One practical approach to piecewise poly approximation is "splines", which turns out to work very well with regard to the spectrum of the approximation error. An alternative approach is discontinuous segments: This gives lowest RMS error but the discontinuities cause an error term that is white across the spectrum, so the filter will have a near-constant alias noise floor. This may or may not be what makes sense in a specific design problem.
So what I'd do is
- check whether a plain polynomial of acceptable order gives sufficient performance. Hint, the filtering implemented by the Farrow structure is very expensive compared to a conventional rational (/integer) resampler. I might upsample (with filtering) the signal before the fractional stage to make the arbitrary resampling problem easier (meaning a less complex impulse response function to approximate), but that scales the computational load of the resampler with the higher sample rate. There are a few options to explore in this regard.
- Try different approximations for the "continuous-time" impulse response by suitable means e.g. nth-order polynomial vs e.g. k-th order spline with continuity in k derivatives vs piecewise linear 1st order vs plain table lookup (0th order)
- while talking about performance evaluation: I'd double-check that my simulation stresses the problematic areas in the approximation. Ideally this needs an infinite sample rate to see all the aliases...

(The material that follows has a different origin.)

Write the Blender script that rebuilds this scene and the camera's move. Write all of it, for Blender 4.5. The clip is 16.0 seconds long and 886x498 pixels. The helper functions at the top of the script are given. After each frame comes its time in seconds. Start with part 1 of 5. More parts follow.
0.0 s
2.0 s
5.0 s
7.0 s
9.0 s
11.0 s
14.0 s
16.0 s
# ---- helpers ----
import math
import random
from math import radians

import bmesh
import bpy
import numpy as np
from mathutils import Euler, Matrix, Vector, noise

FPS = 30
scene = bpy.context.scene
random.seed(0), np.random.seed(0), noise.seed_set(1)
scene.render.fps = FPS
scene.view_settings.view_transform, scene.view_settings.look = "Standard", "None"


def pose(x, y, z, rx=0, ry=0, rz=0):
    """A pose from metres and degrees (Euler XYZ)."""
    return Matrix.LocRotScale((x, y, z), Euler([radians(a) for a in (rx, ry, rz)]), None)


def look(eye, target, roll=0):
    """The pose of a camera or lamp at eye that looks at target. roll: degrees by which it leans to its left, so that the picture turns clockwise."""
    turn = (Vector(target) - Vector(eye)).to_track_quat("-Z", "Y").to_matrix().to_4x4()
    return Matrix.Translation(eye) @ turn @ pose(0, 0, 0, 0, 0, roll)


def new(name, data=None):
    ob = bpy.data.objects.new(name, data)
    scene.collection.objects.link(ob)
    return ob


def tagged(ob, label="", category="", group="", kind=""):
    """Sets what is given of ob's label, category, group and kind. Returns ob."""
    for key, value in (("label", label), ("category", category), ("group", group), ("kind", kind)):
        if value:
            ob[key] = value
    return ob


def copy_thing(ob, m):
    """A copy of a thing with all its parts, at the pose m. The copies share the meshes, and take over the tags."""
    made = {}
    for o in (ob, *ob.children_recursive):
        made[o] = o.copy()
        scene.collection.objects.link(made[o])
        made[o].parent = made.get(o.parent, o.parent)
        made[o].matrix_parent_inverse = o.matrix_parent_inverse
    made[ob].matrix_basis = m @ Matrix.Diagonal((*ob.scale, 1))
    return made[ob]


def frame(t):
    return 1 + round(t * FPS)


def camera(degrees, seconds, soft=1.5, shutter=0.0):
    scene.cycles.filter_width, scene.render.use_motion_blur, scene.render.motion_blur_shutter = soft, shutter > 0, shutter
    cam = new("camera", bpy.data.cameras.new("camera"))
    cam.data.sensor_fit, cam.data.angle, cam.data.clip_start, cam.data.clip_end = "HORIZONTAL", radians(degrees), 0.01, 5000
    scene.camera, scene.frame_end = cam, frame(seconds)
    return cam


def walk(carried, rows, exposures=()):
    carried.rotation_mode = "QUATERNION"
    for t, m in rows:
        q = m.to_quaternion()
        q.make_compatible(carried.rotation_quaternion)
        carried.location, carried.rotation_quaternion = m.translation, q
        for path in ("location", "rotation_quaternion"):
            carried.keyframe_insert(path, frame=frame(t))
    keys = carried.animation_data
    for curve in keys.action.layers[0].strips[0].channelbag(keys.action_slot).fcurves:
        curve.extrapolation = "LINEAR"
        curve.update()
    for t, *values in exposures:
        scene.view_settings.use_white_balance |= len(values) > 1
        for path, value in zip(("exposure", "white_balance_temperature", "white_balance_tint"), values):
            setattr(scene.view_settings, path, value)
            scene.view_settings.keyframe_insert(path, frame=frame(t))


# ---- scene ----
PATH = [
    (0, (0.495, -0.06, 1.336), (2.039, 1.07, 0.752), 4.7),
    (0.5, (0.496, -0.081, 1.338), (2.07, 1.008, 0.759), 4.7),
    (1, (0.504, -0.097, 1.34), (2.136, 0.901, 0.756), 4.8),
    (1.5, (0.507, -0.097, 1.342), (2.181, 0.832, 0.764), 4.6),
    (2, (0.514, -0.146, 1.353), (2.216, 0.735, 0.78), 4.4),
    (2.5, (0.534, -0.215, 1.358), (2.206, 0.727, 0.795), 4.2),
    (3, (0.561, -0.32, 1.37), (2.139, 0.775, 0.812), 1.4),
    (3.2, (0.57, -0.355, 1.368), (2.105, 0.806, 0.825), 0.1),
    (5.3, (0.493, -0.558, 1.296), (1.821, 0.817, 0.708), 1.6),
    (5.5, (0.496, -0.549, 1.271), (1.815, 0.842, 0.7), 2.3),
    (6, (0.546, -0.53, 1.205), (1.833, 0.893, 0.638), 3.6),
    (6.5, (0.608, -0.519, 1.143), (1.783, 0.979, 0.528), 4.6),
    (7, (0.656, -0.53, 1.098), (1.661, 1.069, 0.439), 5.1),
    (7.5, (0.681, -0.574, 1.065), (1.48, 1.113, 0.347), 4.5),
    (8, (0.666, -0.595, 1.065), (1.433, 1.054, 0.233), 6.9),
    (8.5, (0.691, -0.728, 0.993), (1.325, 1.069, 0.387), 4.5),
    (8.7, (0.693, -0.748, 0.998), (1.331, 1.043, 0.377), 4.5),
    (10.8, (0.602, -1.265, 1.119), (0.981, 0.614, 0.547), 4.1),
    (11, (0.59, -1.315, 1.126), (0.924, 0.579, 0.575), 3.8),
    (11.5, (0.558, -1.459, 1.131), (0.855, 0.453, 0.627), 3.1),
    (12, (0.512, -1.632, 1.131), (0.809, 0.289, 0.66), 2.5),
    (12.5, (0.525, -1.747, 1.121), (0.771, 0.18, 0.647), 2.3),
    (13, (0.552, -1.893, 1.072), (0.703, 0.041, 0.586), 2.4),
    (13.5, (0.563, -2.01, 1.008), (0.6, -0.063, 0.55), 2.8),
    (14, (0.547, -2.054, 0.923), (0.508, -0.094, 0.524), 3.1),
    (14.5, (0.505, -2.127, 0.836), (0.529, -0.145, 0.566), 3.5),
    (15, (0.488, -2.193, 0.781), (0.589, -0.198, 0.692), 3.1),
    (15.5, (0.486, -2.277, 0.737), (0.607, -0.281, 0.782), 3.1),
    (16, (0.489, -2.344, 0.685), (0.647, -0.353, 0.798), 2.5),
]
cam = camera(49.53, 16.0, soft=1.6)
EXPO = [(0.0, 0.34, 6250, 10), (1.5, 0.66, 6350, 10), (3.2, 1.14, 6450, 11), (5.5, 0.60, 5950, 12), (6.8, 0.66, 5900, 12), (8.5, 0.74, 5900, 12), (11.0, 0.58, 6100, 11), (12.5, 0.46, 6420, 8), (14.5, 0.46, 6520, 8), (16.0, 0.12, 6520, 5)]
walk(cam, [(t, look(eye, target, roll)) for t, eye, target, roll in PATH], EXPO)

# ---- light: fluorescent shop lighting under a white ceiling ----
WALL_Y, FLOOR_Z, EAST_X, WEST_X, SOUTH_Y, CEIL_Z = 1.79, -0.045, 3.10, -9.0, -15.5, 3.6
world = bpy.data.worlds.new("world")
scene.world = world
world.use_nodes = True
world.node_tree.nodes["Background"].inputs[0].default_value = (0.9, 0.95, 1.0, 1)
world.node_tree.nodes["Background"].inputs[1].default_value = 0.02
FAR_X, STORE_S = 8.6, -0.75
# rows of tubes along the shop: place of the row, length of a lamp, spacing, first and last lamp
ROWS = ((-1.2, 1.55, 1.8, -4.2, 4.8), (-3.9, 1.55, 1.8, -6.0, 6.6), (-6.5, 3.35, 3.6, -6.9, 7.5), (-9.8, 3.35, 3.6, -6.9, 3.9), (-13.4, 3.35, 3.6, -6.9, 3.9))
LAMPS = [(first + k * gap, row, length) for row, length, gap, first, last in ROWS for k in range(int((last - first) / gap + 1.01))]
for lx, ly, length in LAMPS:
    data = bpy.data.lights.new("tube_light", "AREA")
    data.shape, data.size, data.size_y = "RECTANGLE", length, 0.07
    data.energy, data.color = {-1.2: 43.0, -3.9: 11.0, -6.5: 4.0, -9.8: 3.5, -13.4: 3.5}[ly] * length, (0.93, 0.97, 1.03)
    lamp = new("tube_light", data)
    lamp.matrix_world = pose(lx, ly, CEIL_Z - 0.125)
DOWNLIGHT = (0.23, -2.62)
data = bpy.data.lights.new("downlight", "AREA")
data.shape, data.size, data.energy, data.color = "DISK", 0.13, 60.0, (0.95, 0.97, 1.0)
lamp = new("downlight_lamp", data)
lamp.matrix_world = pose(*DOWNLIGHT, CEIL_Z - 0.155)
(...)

- ... and one "trick" I found for testbenches is to use an arbitrary test signal that can be considered cyclic in nature (e.g. sufficient zero-padding or true cyclic content). Resample to the output rate by using discrete Fourier transform ("FFT") then evaluate the Fourier-series representation in continuous-time (replace the discrete bin index in the "IFFT" equation with a time-continuous variable). Then compute the vector error at the intended fractional resampling rate by subtracting the actual output signal of the resampler from the above resampled reference signal. This way, all the aliases show up folded back to their final frequencies in the output signal.